FRANKFORT, Ky. (AP) — A privately funded renovation of the chapel in the state Capitol could be completed as soon as next week, a state official said Wednesday.
Kentucky Finance Cabinet spokeswoman Pamela Trautner said finishing touches are under way.
That came as welcome news to one of the Legislature's spiritual leaders, Christian chaplain Lee Watts.
"I'm excited that the legislators will have somewhere to seek God's face and somewhere for the people to go and pray for God's blessing on our government," Watts said Wednesday.
The chapel has been closed for the past year while crews restored pews, installed floor tiles and constructed a wall to enclose shelves filled with noisy communications equipment that had been hidden only by a curtain.

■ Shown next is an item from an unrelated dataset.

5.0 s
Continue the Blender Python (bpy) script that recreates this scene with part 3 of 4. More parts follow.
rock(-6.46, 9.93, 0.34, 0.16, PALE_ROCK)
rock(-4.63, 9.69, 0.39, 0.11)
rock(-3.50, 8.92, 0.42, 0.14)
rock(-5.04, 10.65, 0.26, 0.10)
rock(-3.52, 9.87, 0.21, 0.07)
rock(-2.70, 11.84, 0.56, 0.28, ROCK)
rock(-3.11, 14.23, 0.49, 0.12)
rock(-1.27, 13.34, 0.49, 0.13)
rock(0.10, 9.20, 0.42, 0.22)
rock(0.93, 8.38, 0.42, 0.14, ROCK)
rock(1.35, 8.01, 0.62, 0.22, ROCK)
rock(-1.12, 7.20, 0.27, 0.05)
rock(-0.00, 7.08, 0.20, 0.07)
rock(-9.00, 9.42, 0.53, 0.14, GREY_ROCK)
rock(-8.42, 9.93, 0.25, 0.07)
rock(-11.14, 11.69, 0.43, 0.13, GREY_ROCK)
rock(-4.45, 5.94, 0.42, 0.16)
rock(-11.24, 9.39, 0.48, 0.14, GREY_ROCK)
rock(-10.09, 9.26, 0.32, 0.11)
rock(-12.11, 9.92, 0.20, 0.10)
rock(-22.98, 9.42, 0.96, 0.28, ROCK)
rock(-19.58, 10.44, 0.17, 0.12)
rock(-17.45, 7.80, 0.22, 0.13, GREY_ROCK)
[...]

The Frankfort Kiwanis Club originally created the chapel with private funding in the 1960s in what had been a storage room on the second floor of the Capitol, across the hall from what's now the office of Chief Justice John Minton.
No government funding was used on the $10,000 renovation.

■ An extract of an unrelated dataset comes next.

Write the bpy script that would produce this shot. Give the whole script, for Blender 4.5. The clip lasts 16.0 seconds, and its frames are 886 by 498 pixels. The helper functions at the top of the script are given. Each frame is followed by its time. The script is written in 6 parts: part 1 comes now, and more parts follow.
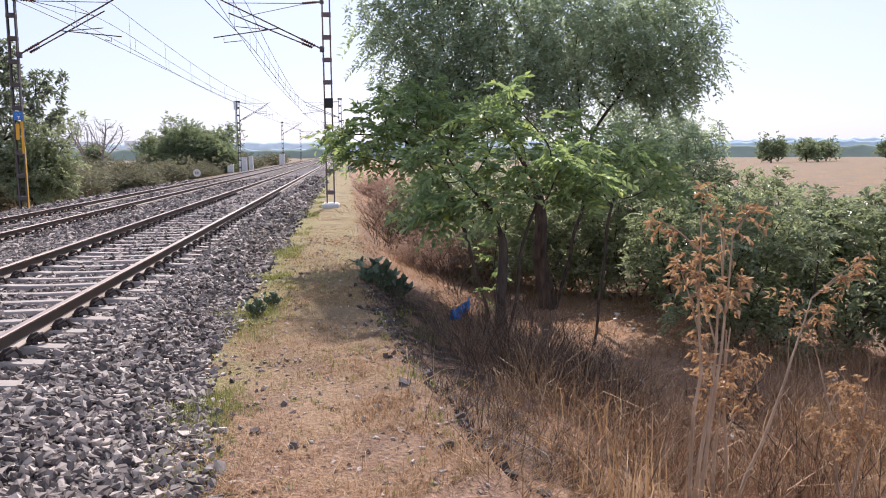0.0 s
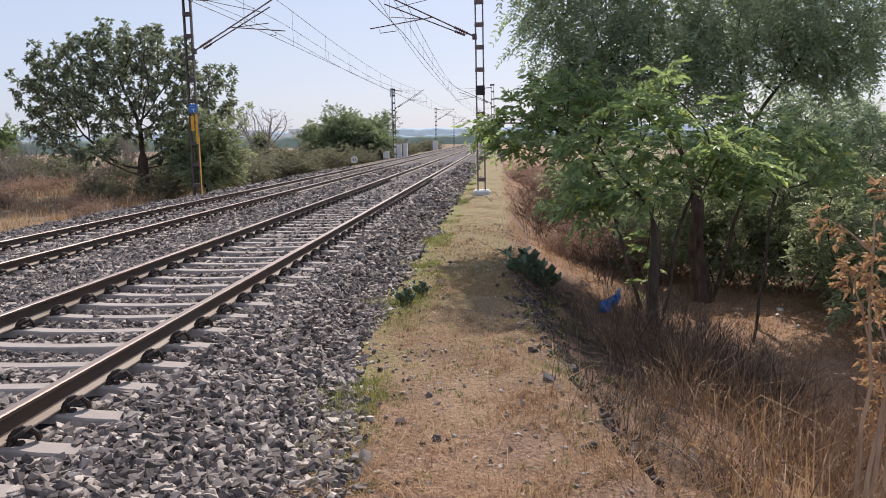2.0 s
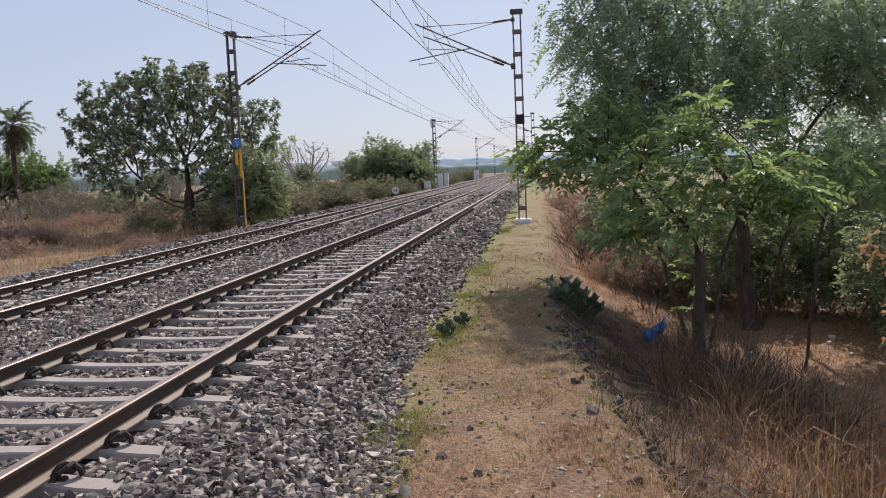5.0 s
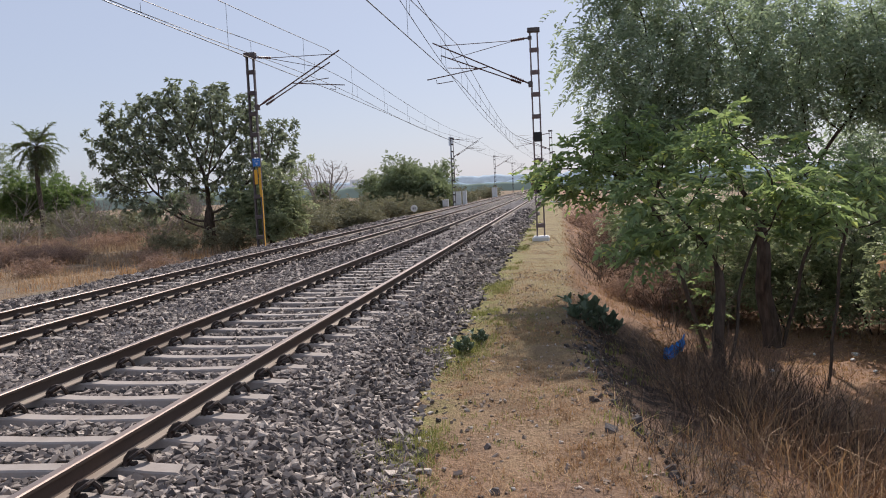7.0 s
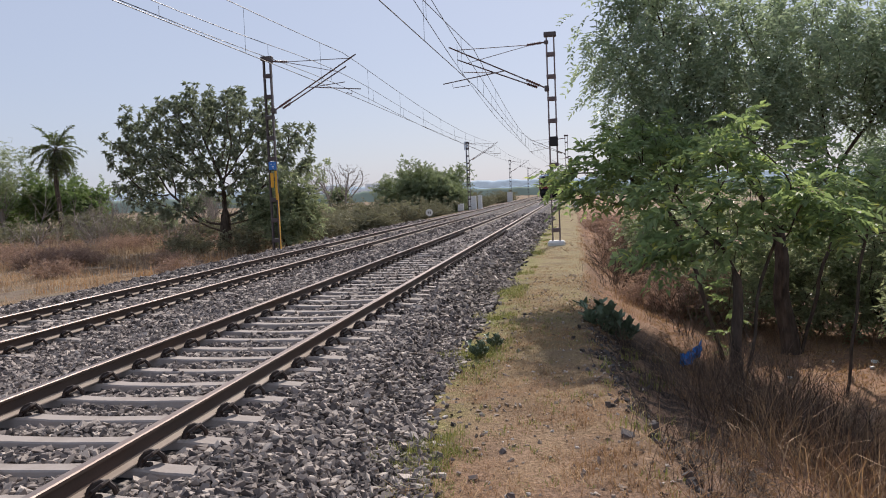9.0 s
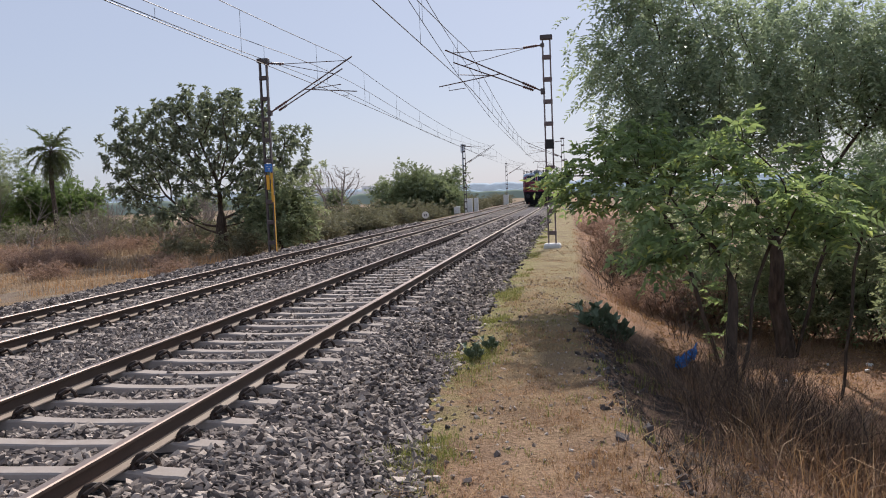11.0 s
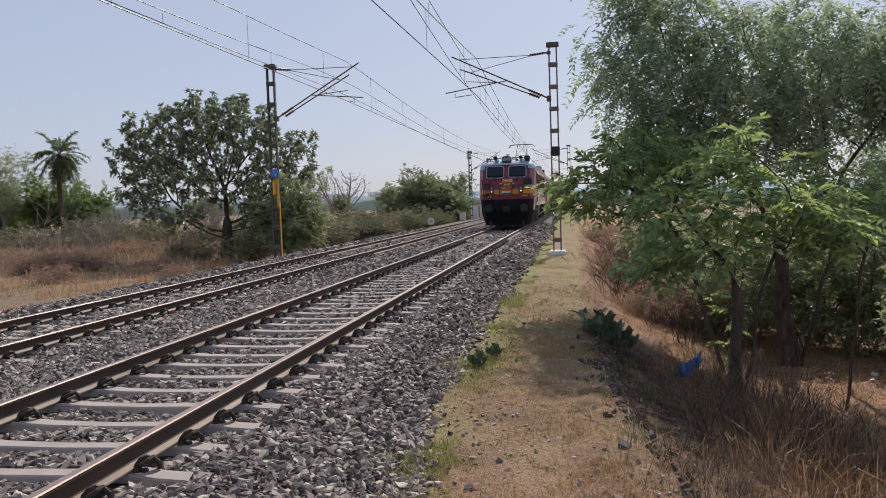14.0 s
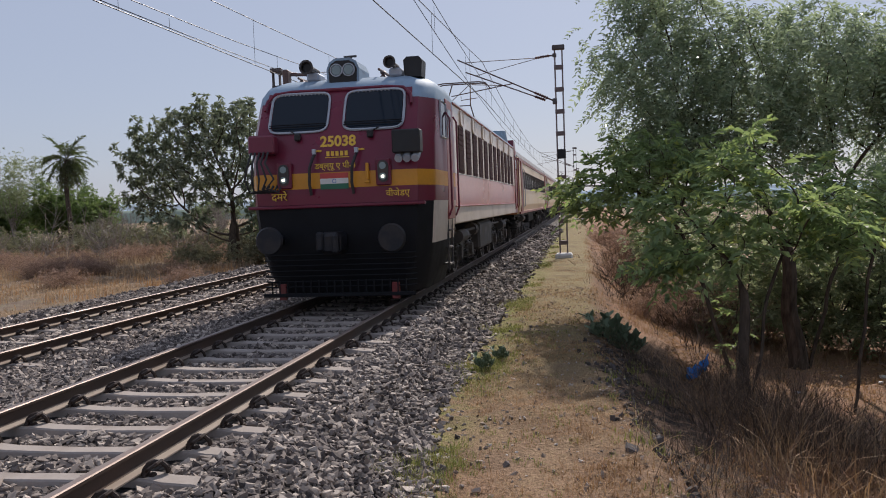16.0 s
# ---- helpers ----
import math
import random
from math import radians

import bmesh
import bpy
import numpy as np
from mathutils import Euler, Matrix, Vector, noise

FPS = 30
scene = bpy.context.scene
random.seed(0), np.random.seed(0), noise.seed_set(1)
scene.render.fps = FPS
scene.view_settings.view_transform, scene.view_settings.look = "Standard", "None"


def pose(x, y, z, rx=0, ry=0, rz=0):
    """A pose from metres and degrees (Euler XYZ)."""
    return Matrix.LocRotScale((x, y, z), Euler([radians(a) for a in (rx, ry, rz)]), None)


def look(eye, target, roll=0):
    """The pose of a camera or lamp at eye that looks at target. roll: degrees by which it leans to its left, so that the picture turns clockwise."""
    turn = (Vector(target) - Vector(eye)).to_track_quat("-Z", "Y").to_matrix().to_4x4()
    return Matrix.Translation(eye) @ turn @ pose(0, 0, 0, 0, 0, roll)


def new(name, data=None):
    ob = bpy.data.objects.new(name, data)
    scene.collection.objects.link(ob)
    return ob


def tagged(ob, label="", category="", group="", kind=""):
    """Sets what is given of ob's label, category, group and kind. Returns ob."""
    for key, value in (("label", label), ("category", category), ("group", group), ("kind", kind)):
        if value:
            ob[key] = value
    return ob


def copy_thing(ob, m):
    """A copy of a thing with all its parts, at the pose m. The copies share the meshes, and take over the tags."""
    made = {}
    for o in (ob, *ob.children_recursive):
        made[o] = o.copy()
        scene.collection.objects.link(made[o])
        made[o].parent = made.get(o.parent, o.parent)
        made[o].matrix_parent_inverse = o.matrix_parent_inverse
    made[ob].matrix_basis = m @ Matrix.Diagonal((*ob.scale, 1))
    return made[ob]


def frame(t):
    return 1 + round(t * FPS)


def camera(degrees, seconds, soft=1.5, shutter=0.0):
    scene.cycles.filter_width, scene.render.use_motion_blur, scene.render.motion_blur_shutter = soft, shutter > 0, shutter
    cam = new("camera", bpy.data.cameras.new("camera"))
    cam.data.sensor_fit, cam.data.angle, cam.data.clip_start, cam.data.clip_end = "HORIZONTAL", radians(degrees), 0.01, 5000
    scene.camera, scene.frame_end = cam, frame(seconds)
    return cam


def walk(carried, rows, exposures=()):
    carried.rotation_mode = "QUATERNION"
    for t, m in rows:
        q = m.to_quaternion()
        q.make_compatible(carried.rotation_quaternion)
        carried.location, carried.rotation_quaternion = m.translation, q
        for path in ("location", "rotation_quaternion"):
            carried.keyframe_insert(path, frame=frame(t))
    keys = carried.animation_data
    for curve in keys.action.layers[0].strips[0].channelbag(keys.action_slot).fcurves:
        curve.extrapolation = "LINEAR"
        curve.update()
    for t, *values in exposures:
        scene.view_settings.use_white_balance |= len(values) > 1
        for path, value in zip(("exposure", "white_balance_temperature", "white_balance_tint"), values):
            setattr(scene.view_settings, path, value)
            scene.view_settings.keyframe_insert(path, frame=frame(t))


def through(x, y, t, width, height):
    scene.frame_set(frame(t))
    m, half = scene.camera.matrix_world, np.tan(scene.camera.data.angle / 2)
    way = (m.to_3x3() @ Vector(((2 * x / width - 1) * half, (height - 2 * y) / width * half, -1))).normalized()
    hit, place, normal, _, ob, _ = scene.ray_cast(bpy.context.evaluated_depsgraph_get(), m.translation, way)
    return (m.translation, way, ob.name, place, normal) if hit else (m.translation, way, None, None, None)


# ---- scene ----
cam = camera(56.25, 16.0, soft=1.0)
PATH = [
    (0, (3.758, 0.026, 1.471), (4.881, 9.894, 0.302), -0.62),
    (0.5, (3.839, 0.074, 1.480), (4.230, 9.979, 0.161), -0.87),
    (1, (3.878, 0.126, 1.514), (3.341, 10.011, 0.105), -0.64),
    (1.5, (3.847, 0.106, 1.548), (3.211, 9.988, 0.158), -1.05),
    (2, (3.806, 0.078, 1.538), (3.110, 9.967, 0.220), -1.25),
    (2.5, (3.828, 0.114, 1.542), (3.050, 10.007, 0.307), -1.40),
    (3, (3.841, 0.144, 1.550), (2.977, 10.039, 0.391), -1.70),
    (3.5, (3.829, 0.136, 1.552), (2.904, 10.034, 0.465), -1.86),
    (4, (3.825, 0.128, 1.547), (2.793, 10.020, 0.507), -2.01),
    (6.5, (3.844, 0.118, 1.550), (2.491, 9.994, 0.758), -2.67),
    (7, (3.847, 0.114, 1.549), (2.434, 9.987, 0.818), -2.67),
    (7.5, (3.847, 0.117, 1.548), (2.387, 9.985, 0.857), -2.62),
    (8, (3.843, 0.120, 1.541), (2.338, 9.983, 0.874), -2.56),
    (8.5, (3.833, 0.128, 1.534), (2.285, 9.985, 0.867), -2.44),
    (9, (3.834, 0.139, 1.537), (2.246, 9.989, 0.867), -2.41),
    (11.5, (3.852, 0.147, 1.535), (2.333, 10.010, 0.898), -2.29),
    (12, (3.858, 0.144, 1.539), (2.364, 10.012, 0.903), -2.30),
    (12.5, (3.836, 0.122, 1.536), (2.335, 9.989, 0.912), -2.10),
    (13, (3.860, 0.128, 1.532), (2.323, 9.991, 0.933), -2.02),
    (13.5, (3.865, 0.127, 1.532), (2.297, 9.986, 0.954), -1.93),
    (14, (3.864, 0.131, 1.534), (2.257, 9.985, 0.972), -1.91),
    (14.5, (3.859, 0.128, 1.538), (2.221, 9.977, 0.983), -1.98),
    (15, (3.853, 0.131, 1.536), (2.200, 9.979, 0.995), -1.98),
    (15.5, (3.857, 0.138, 1.530), (2.181, 9.982, 0.996), -2.04),
    (16, (3.864, 0.126, 1.543), (2.183, 9.970, 1.017), -2.11),
]
EXPOSURES = [(0, 0.68, 6200, 20), (0.6, 0.60, 6200, 20), (1.2, 0.47, 6350, 17), (4, 0.15, 6350, 15), (9, 0.12, 6400, 15), (12.5, 0.12, 6400, 15), (13.5, 0.12, 6400, 15), (14.0, 0.01, 6400, 15), (14.5, -0.45, 6400, 15), (15, -0.26, 6400, 15), (15.5, -0.14, 6400, 15), (16, -0.12, 6400, 15)]
walk(cam, [(t, look(eye, target, roll)) for t, eye, target, roll in PATH], EXPOSURES)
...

"I think that was a wise choice," Watts said.
State Rep. Martha Jane King, the Lewisburg Democrat who speared the renovation, said she wanted to avoid public funding because she feared that might have triggered criticism on grounds of separation of church and state.
The once drab, windowless chapel, which now has LED lighting, had been largely unaltered since it first opened in 1964.
King said a marble engraving of the preamble to the Kentucky Constitution is being added in the renovation. That preamble says the people of Kentucky are "grateful to Almighty God for the civil, political and religious liberties we enjoy."
The chapel, King said, can be used by people of all faiths.
"I just can't tell you how happy I am that we're finally going get it finished," she said.